Definito da “Newsweek” come “un magistrale ‘messaggio’ narrativo dalla zona di combattimento”, “Luglio” è un romanzo straordinario per la capacità evocativa e per la sorprendente precisione con cui descrive il progrssivo ma totale spogliarsi delle persone di ogni aspetto convenzionale.

Un ospite d’onore
Un’opera grande e complessa, uno splendido affresco di un’Africa giovane e antica in cui, alla storia, si intrecciano le storie private di tanti personaggi: africani bianchi, che vivono in una situazione di precario privilegio, neri emergenti, avviati a un conformismo totalizzante, e una massa dilaniata tra il legame con l’eredità tribale e le esigenze di un progresso imposto dall’esterno. Sopra le altre, la storia d’amore di Bray – un ex funzionario coloniale, espulso dal paese per le sue simpatie nei confronti dei rivoluzionari neri e ora invitato dal nuovo governo ad assistere alle celebrazioni per l’indipendenza – e Rebecca, una storia sul filo di una sessualità che si fa volta a volta aspra e delicata, intensa e contenuta. In questo straordinario romanzo, che conferma l’appartenenza di Nadine Gordimer alla grande tradizione classica, ritroviamo la lucida consapevolezza, la tensione morale e lo stile terso che hanno fatto di lei una delle più grandi scrittrici del nostro tempo.

Il salto
Questi racconti, scritti nella seconda metà degli anni ottanta, sono di ambientazione prevalentemente africana: le storie non si svolgono solo in Sudafrica bensì offrono una panoramica di tutta l’Africa, da quella del Nord a quella centrale, all’Africa australe e insulare.
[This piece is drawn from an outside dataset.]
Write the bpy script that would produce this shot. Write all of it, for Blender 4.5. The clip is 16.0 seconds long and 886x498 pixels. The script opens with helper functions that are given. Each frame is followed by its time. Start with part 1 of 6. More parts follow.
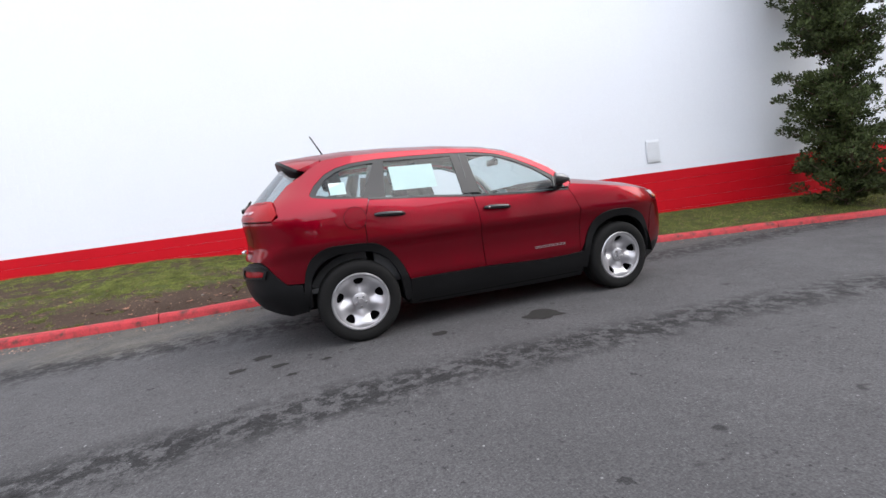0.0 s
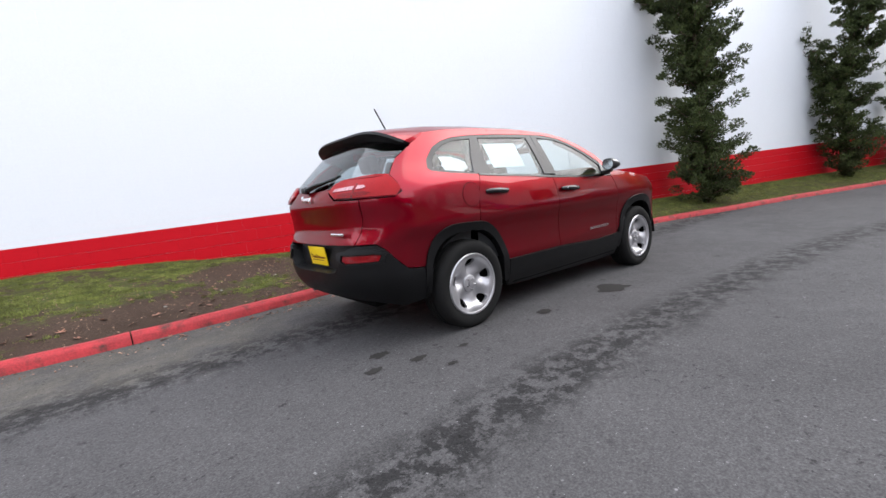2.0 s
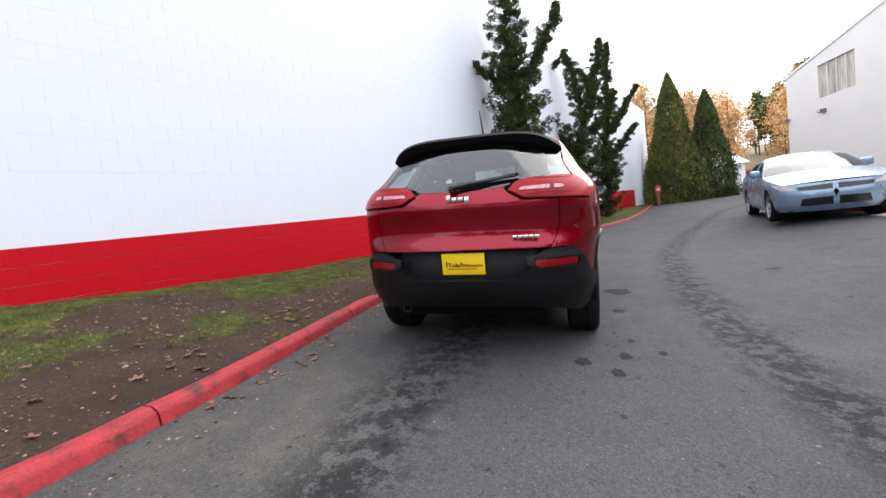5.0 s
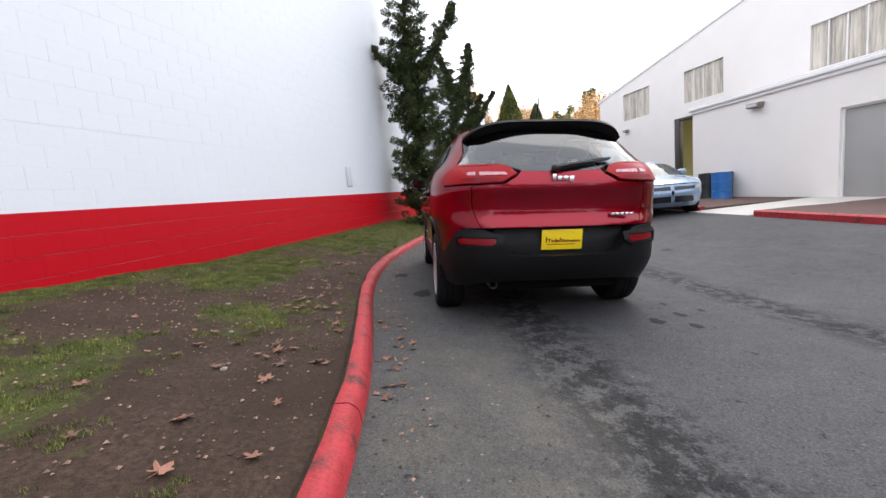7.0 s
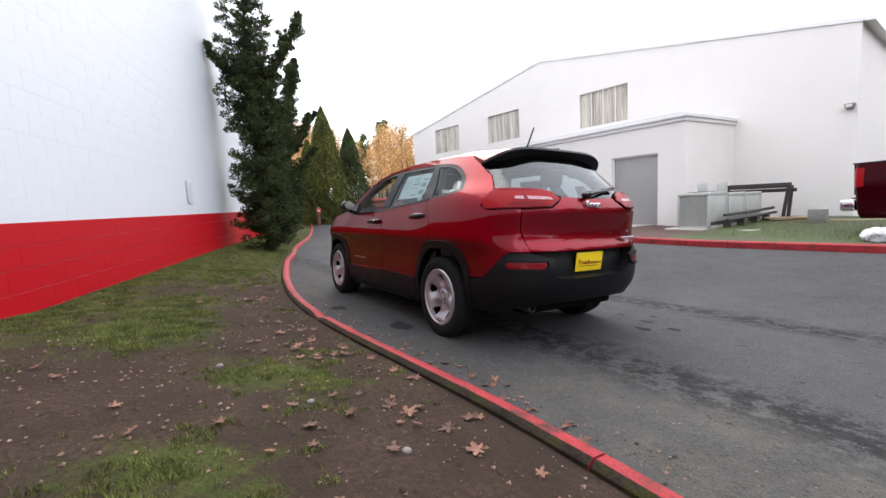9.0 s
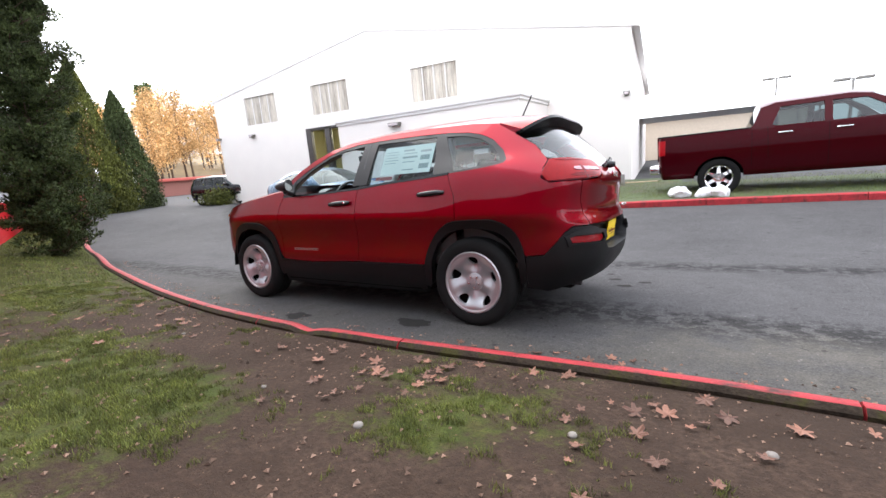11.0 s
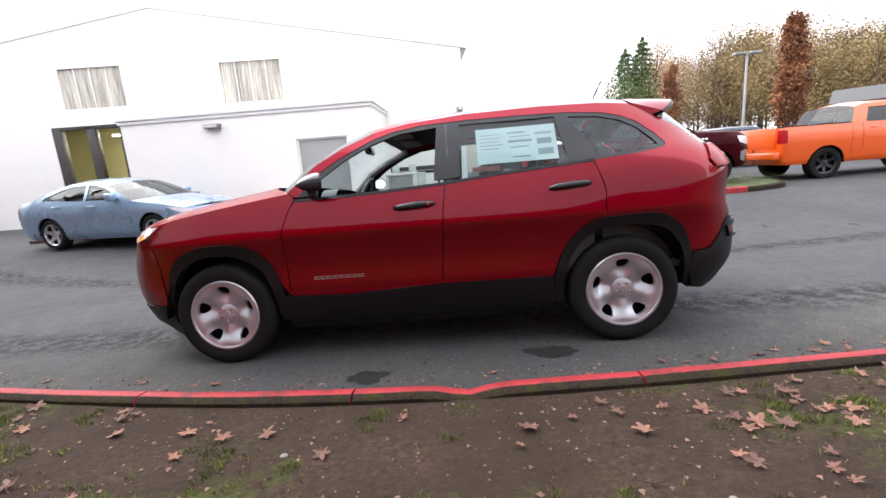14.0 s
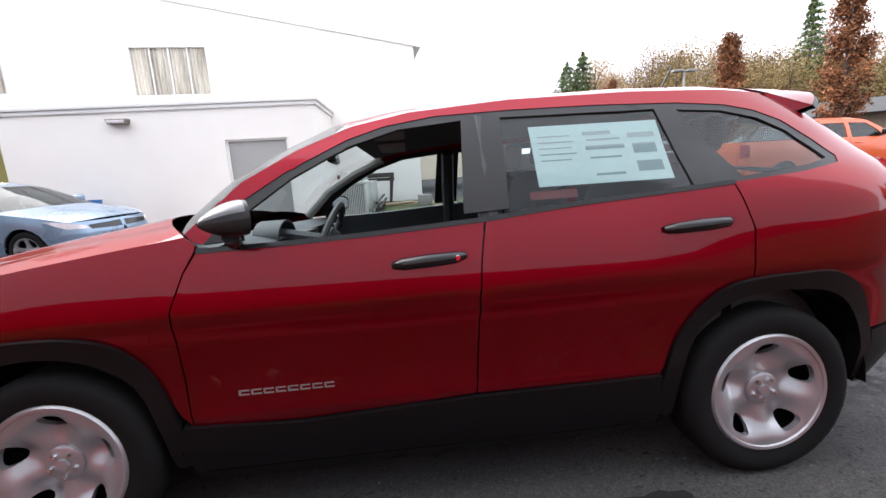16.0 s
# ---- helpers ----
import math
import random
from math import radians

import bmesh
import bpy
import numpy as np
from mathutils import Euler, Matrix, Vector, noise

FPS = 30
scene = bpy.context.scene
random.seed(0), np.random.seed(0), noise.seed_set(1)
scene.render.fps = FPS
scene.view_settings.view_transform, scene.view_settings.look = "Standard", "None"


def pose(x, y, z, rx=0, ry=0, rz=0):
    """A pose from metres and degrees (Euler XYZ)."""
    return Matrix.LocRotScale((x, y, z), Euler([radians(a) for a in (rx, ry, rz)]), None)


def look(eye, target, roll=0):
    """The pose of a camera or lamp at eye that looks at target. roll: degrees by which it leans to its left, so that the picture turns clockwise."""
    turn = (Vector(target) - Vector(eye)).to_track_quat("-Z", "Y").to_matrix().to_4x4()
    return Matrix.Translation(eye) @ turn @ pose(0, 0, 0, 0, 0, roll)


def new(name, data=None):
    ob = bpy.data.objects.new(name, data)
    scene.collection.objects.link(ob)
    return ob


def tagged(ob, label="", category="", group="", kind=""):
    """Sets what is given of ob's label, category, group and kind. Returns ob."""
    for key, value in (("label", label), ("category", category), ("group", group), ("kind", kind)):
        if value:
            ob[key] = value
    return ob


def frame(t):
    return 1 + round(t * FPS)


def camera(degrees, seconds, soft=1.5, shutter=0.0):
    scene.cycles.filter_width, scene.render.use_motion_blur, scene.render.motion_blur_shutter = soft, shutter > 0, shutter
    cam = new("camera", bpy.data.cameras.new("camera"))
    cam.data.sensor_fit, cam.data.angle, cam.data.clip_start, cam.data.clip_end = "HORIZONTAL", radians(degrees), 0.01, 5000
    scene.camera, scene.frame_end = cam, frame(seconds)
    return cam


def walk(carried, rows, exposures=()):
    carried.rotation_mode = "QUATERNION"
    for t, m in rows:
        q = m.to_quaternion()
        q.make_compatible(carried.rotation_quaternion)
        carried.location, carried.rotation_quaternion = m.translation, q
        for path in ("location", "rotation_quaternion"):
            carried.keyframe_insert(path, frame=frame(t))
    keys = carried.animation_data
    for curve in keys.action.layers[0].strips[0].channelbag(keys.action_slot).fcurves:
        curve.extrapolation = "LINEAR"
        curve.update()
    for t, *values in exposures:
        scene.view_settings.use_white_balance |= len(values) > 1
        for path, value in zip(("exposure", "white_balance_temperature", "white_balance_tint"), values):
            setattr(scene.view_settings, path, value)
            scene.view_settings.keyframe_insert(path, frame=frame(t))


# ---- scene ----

Attraverso di essi Nadine Gordimer affronta tutti i temi a lei particolarmente cari: la politica, l’amore, il futuro, non solo di un paese travagliato come il Sudafrica, ma di un intero continente. Ecco allora scorrere attraverso le pagine una fuga dal Mozambico passando per il Kruger Park, in condizioni così dure da rendere i fuggitivi simili agli animali che i turisti vanno ad ammirare proprio lì; un rapporto d’amore tra una meticcia e uno svedese, messo in pericolo dall’impegno politico di lei; la paura dei bianchi di essere assaliti nelle loro case e il tentativo di trasformare quindi le abitazioni in bunker, con il rischio di rimanervi imprigionati dentro; l’eterno interrogarsi da parte di alcuni bianchi sulla possibilità reale di considerare il Sudafrica come il proprio paese; il finale disgusto di un controrivoluzionario verso ciò che ha fatto. Attraverso tutti i racconti si coglie un’estrema attenzione al linguaggio, all’uso corretto dei termini: è come se il linguaggio impreciso svuotasse l’esperienza del suo significato e creasse complicità con quella perversione del reale propria del vocabolario di sistemi disumanizzati quali l’apartheid.